Further, once the new term started, I was able to switch to Direct Deposit for my paychecks. This means fewer trips to the credit union, which is good since I have to go about an hour out of my way to get there.

In fact, I managed to save enough to take advantage of a wonderful offer! A friend had turned me on to Suze Orman’s book, Women and Money, and using the code in that book I opened a money market account at TD Ameritrade. The deal they were offering was that, if you commit to putting $50 a month into this account, after you make the first twelve payments TD Ameritrade will add $100 as a reward. It’s not a lot, but it is a start toward a retirement fund.

Once I paid back the money I had borrowed for the period between the beginning of the term and the receipt of my first paycheck, I also opened a CD at ING Direct, with the goal that when it matures I can use the proceeds to cover the shortfall between the first day of this year’s new term and my paycheck’s arrival.

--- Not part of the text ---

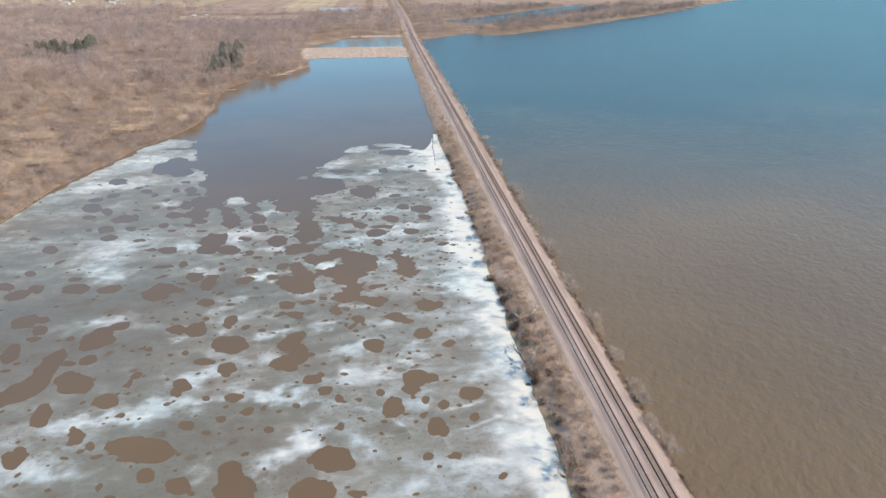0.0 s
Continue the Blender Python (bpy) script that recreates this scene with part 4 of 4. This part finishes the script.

So, here I am, with my major problems cleared up, a little credit card debt to pay off (about $600), one creditor which is waiting for me to be able to pay it (which I will), a ton of personal debts to be paid off once the credit card debt is gone, my student loans to attack after that, a future to build, and a school aide’s salary on which to accomplish all of this.

I don’t know about you but, having come this far, I am looking forward to the challenge!